What is expected -> Exactly repeat the lines starting at the one that holds "return 1 + round(t * FPS)" and ending at the one that holds "scene.view_settings.keyframe_insert(path, frame=frame(t))". Both end lines count; leave out everything else.

Provided material ->

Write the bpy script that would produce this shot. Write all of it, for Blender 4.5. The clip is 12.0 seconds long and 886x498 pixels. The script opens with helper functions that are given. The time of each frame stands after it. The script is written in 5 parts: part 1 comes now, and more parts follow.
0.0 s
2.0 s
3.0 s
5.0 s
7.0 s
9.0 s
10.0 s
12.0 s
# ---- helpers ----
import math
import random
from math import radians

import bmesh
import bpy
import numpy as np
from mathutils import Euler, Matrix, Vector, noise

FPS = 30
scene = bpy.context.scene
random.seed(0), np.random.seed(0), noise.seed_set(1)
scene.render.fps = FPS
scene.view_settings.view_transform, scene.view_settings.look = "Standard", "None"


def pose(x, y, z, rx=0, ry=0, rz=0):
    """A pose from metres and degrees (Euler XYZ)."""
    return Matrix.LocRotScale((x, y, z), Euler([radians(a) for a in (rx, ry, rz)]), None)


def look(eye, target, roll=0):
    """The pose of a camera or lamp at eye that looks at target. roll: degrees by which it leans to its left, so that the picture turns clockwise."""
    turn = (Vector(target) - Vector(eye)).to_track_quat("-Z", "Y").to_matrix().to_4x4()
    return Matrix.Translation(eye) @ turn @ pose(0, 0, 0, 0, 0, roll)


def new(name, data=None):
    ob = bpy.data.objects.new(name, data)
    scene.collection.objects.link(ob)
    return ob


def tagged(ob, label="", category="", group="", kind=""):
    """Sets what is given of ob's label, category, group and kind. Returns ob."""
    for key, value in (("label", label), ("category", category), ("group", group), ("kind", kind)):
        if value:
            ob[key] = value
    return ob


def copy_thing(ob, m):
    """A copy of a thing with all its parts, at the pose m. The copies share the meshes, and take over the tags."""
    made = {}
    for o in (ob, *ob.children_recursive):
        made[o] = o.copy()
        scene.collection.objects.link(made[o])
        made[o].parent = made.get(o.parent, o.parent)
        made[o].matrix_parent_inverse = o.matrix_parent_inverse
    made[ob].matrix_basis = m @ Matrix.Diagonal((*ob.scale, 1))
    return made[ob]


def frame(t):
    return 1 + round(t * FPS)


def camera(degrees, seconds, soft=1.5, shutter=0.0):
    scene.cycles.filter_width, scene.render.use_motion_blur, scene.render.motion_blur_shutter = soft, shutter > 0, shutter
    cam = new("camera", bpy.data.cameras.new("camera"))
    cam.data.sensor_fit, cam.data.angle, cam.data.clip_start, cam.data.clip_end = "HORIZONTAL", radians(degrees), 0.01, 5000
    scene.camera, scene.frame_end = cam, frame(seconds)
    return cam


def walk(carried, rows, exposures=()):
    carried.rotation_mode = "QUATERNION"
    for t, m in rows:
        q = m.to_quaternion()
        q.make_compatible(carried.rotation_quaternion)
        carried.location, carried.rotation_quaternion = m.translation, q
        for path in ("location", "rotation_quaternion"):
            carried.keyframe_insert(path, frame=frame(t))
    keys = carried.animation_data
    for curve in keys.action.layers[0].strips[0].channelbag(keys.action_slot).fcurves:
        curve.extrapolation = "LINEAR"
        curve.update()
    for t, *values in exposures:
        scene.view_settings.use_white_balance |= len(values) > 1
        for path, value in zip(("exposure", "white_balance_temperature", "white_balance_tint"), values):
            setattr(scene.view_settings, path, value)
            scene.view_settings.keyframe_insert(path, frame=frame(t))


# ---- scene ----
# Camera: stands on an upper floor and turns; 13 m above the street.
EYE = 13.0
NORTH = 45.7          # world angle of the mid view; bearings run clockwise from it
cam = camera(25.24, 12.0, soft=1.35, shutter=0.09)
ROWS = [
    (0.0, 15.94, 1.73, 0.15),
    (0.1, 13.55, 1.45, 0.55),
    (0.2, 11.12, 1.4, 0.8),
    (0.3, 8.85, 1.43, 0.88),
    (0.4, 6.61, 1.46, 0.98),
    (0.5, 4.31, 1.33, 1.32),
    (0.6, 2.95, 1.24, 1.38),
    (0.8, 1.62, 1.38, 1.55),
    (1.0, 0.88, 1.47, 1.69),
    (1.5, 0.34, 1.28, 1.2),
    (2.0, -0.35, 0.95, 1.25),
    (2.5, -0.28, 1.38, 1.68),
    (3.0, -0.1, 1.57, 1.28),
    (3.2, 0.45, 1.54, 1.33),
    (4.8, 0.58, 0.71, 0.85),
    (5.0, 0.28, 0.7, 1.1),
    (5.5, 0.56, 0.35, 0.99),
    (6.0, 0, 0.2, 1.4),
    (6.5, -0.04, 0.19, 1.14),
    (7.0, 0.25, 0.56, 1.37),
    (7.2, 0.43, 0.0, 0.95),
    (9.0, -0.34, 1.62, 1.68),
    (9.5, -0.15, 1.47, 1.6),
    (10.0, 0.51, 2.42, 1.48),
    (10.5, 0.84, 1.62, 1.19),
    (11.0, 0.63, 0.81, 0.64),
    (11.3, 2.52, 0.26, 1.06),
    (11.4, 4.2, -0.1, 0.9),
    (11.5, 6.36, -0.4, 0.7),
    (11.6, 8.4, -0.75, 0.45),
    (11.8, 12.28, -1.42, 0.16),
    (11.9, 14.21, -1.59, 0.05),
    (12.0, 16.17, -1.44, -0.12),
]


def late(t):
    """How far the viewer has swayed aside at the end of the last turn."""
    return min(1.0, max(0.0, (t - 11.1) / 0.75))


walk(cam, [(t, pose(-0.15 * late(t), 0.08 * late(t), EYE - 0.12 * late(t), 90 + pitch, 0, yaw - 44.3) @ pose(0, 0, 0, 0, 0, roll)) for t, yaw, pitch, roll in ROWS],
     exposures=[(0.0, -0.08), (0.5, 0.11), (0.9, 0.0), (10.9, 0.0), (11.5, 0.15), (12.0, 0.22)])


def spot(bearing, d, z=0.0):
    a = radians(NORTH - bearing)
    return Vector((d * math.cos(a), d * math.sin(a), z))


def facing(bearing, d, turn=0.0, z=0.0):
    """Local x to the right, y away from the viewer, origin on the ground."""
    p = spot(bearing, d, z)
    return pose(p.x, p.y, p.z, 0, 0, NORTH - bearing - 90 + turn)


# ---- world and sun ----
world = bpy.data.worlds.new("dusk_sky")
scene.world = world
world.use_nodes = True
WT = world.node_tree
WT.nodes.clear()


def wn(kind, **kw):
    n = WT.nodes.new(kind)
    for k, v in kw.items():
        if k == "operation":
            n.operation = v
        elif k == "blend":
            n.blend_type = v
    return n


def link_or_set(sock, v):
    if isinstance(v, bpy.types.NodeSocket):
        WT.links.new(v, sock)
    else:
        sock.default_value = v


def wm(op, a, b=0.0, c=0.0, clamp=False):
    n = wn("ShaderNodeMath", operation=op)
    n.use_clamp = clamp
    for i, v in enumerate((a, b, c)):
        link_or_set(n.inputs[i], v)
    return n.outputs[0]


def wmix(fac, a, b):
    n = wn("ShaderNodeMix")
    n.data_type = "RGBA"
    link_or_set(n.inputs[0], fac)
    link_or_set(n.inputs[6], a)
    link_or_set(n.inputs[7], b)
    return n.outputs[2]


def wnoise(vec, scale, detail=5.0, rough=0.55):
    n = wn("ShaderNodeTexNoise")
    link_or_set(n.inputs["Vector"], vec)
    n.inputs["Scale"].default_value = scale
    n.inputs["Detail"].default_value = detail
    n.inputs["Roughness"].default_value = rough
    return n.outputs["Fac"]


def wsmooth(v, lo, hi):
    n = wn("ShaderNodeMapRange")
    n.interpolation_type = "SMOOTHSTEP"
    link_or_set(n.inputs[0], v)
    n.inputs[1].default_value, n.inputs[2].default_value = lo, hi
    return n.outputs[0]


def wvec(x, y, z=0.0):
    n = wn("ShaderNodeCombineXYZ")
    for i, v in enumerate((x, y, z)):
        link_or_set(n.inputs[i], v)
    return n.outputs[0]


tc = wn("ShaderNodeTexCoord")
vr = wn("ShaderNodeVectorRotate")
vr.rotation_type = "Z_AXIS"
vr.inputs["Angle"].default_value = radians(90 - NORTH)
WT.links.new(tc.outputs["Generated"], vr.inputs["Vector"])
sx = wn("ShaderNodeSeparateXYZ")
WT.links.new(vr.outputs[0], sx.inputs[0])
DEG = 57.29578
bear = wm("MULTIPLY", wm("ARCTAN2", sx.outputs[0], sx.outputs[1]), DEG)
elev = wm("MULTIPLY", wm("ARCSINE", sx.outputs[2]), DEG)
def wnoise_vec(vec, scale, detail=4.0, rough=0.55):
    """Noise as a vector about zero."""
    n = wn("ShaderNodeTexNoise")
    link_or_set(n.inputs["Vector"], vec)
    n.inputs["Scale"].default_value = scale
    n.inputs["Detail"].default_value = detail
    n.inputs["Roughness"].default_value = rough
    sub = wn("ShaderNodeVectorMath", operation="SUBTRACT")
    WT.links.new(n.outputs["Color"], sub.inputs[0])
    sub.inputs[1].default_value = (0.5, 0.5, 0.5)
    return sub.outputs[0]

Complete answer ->
    return 1 + round(t * FPS)


def camera(degrees, seconds, soft=1.5, shutter=0.0):
    scene.cycles.filter_width, scene.render.use_motion_blur, scene.render.motion_blur_shutter = soft, shutter > 0, shutter
    cam = new("camera", bpy.data.cameras.new("camera"))
    cam.data.sensor_fit, cam.data.angle, cam.data.clip_start, cam.data.clip_end = "HORIZONTAL", radians(degrees), 0.01, 5000
    scene.camera, scene.frame_end = cam, frame(seconds)
    return cam


def walk(carried, rows, exposures=()):
    carried.rotation_mode = "QUATERNION"
    for t, m in rows:
        q = m.to_quaternion()
        q.make_compatible(carried.rotation_quaternion)
        carried.location, carried.rotation_quaternion = m.translation, q
        for path in ("location", "rotation_quaternion"):
            carried.keyframe_insert(path, frame=frame(t))
    keys = carried.animation_data
    for curve in keys.action.layers[0].strips[0].channelbag(keys.action_slot).fcurves:
        curve.extrapolation = "LINEAR"
        curve.update()
    for t, *values in exposures:
        scene.view_settings.use_white_balance |= len(values) > 1
        for path, value in zip(("exposure", "white_balance_temperature", "white_balance_tint"), values):
            setattr(scene.view_settings, path, value)
            scene.view_settings.keyframe_insert(path, frame=frame(t))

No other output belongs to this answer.